Three years and two wars and thousands of victims of terrorism later -- in Indonesia, Madrid, Turkey, Russia, Israel -- the United Nations has not a shred of the “moral authority” which President Bush evoked in 2001.The UN has sidestepped virtually every binding resolution on Iraq, ignored genocides in Rwanda and Sudan, ignored its responsibility to isolate and punish states that harbor terrorists, squandered and misappropriated millions in humanitarian funds. Steeped in corruption, it continues to focus one half of its entire agenda on excoriating Israel. As Andrew C. McCarthy has written in National Review Online (September 16), “the risible, anachronistic, dysfunctional and quite likely criminal enterprise known as the United Nations is an international calamity that is doing far more harm than good.”
Nonetheless, in September, President Bush went to the belly of this beast to promote and defend his mission in Iraq. Assembled were the usual cast of despots and their emissaries, the sullen and spiteful representatives of "old" Europe who have derided and thwarted our war against terrorism, the assorted enablers of militant Islam’s agenda, and, of course, Kofi Annan, the Secretary General, who only days earlier had called our mission in Iraq “illegal.” And as Victor Davis Hanson has pointed out in the Wall Street Journal, the President "offered not blood and iron -- other than an obligatory 'the proper response is not to retreat but to prevail' -- but Wilsonian idealism, concrete help for the dispossessed, and candor about past sins. The president wished to convey a new multilateralist creed that would have made a John Kerry or Madeleine Albright proud.”
Also the President described terrorists as “enemies of freedom,” a naive euphemism. Fidel Castro and several of the dictators of Eastern Europe can be called enemies of freedom. Barbaric Islamic terrorists and their supporters stretch the definition of "evil.”
But it was worse than that. In this UN speech, the President, rather than confronting the jackals, joined them. Incredibly he excoriated Israel, the only country, apart from the Sudan, criticized in his speech. Much of what makes the UN so morally odious is its obsession with using Israel as international whipping boy. And now President Bush applies the whip himself? Israel, said the President, "should impose a settlements freeze, dismantle unauthorized outposts, end the daily humiliation of the Palestinian people, and avoid any actions that prejudice final negotiations.”

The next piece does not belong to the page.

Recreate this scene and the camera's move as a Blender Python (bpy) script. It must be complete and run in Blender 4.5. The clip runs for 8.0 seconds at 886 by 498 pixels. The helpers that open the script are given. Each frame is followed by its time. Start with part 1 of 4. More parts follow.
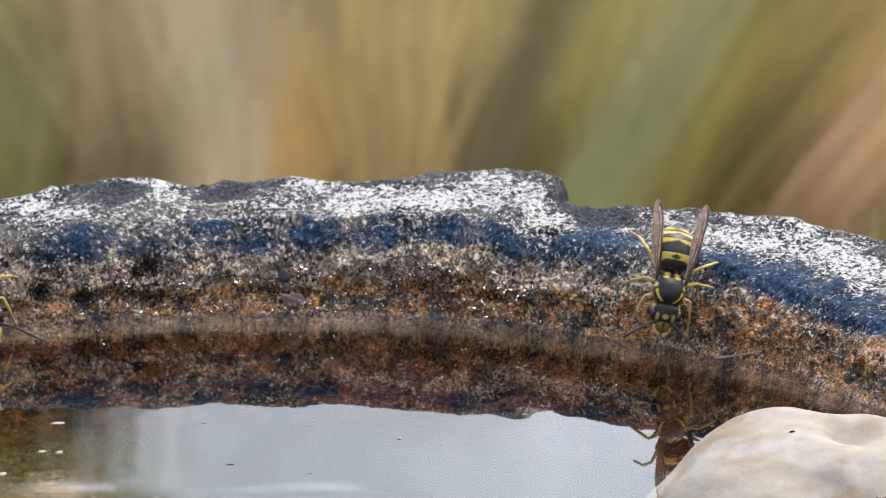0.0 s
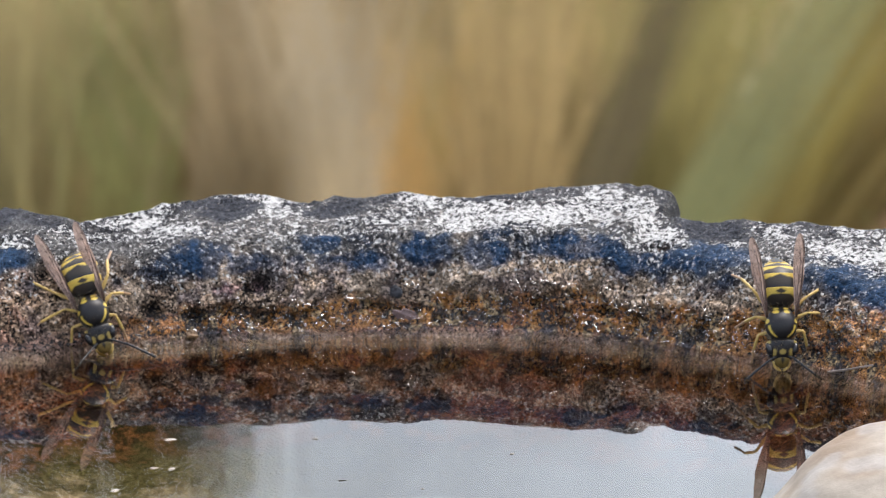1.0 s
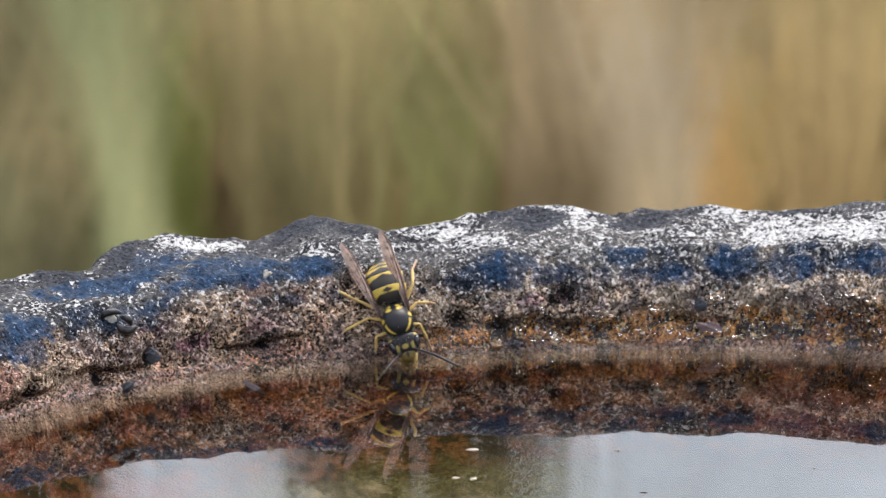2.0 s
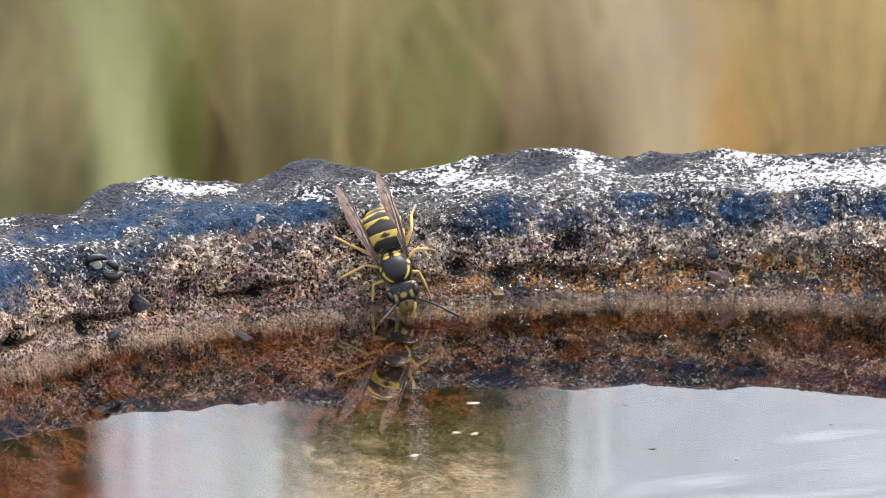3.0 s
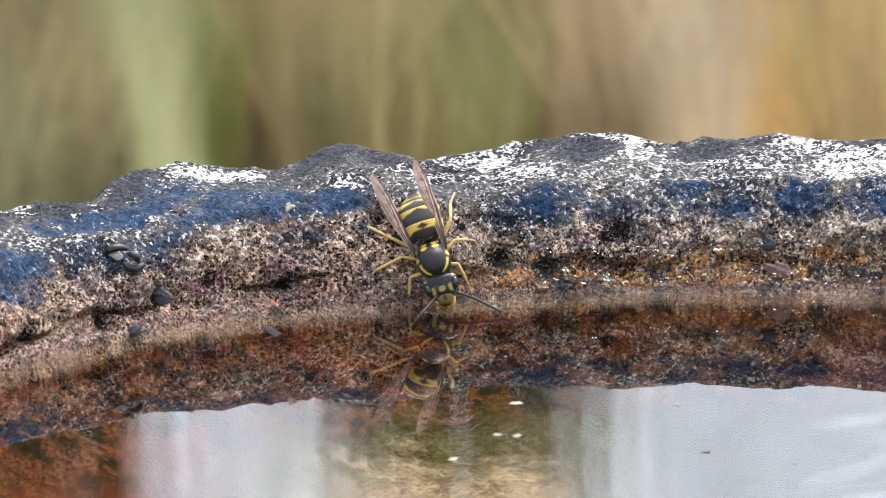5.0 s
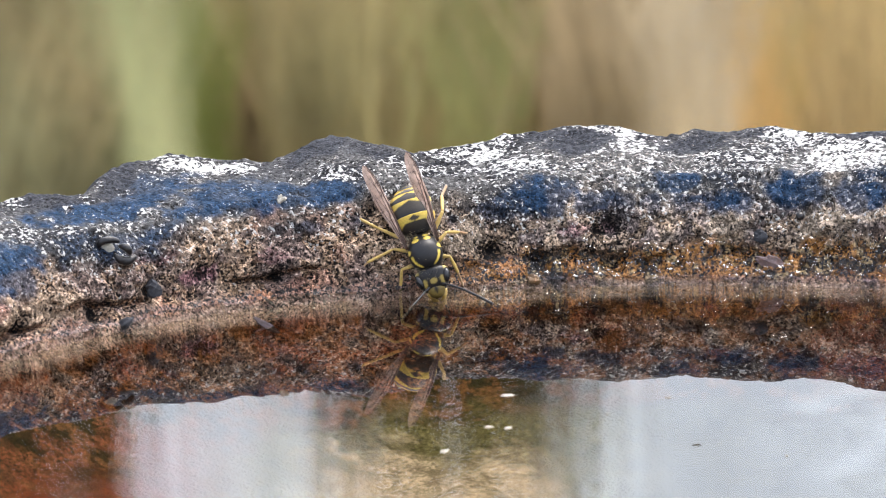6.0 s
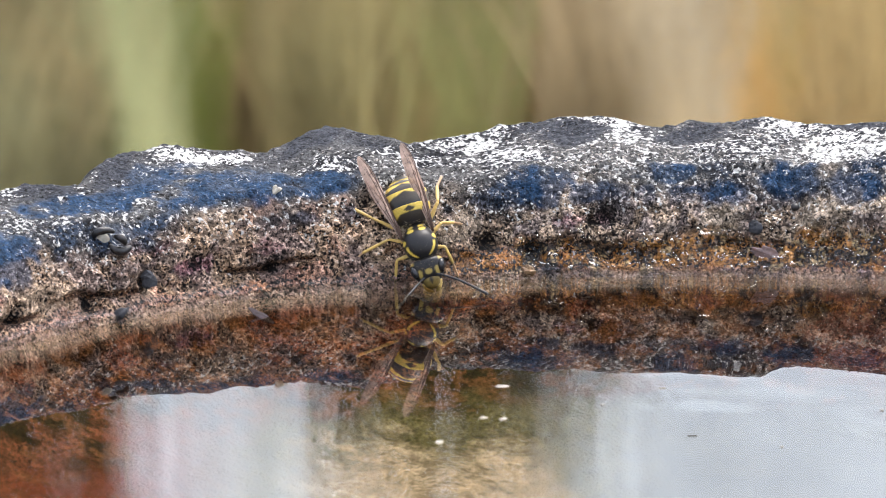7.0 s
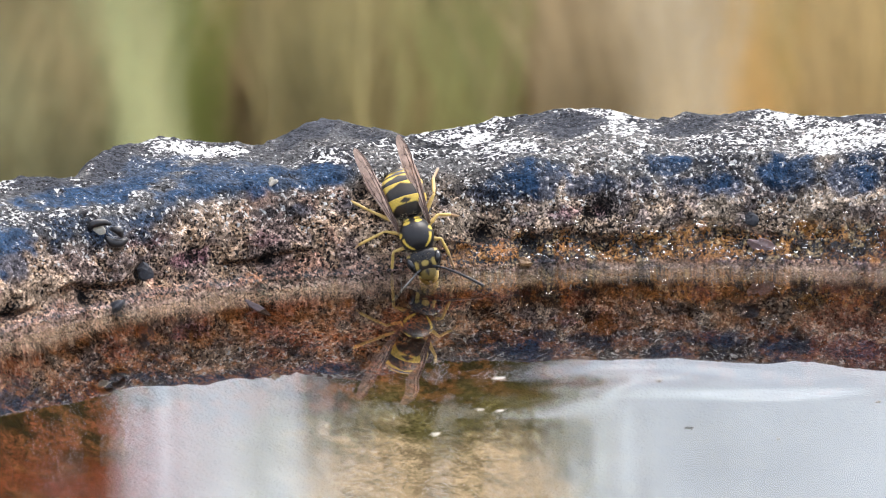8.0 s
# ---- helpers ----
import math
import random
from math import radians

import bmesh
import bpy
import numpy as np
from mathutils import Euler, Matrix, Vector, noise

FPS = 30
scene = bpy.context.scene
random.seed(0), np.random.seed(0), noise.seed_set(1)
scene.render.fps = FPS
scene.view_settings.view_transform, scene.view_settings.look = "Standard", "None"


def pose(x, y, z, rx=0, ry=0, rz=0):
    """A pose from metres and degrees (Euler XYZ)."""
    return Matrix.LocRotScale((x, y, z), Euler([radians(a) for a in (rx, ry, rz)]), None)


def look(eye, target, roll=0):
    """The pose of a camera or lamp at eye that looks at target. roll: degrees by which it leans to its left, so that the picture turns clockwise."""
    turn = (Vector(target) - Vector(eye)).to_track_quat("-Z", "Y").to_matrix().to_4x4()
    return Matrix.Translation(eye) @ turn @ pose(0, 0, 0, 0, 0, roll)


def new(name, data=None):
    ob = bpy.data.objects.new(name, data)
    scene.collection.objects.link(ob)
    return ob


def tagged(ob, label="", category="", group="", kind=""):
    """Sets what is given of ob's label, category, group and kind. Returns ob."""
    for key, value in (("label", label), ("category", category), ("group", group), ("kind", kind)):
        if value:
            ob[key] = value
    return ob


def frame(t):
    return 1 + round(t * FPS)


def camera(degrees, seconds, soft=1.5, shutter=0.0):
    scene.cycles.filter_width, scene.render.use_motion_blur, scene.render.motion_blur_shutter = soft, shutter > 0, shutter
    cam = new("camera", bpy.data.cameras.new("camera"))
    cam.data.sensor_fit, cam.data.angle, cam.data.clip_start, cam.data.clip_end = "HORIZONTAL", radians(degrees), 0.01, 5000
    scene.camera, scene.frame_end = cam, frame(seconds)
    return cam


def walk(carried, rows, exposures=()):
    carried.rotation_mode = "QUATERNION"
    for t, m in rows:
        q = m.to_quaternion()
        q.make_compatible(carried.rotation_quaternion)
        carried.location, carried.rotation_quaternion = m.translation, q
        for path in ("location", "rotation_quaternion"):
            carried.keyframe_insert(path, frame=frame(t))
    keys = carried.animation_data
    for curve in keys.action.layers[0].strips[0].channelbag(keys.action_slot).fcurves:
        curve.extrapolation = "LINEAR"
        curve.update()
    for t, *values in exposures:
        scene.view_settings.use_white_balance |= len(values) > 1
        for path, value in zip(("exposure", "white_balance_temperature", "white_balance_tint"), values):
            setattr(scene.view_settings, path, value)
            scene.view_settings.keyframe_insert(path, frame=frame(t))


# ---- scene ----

It is especially unseemly for the President to make this statement at the United Nations. The President could indeed have properly mentioned Israel -- to praise it for its exemplary restraint even in the face of threats and attacks. To praise it for its protection of the rights of its Arab citizens. Mr. Bush defends the Patriot Act and all efforts to interrogate and search possible suspects. Why then does he call Israel’s necessary security measures “humiliating?” Is it worse to be questioned and searched than to feel a terrible fear every single time your child rides a bus, or you or a family member goes to a movie or pizzeria or a cafe?
What the President did was to pander to the Arab and Moslem enemies of America who insist that the Arab-Israel conflict is the “root cause” of Islamic terrorism even though the President knows that Islamic terrorists (who beheaded a second American hostage even as the President made his speech) are faith driven barbarians for whom Israel is merely a rehearsal stage for the greater Jihad. On November 8th, 2001, in a speech to firemen, policemen and postal workers in Atlanta, Georgia, President Bush had said:
“We are the target of enemies who boast they want to kill, kill all Americans, kill all Jews and kill all Christians.”
At the U.N. on November 10th, 2001 the President had said,
“…. there is no such thing as a good terrorist. No national aspiration, no remembered wrong can ever justify the deliberate murder of the innocent. Any government that rejects this principle, trying to pick and choose its terrorist friends, will know the consequence.”
I like George Bush. I want him to succeed. But America and Israel deserve more from him than was given at that sorry speech on September 21,2004.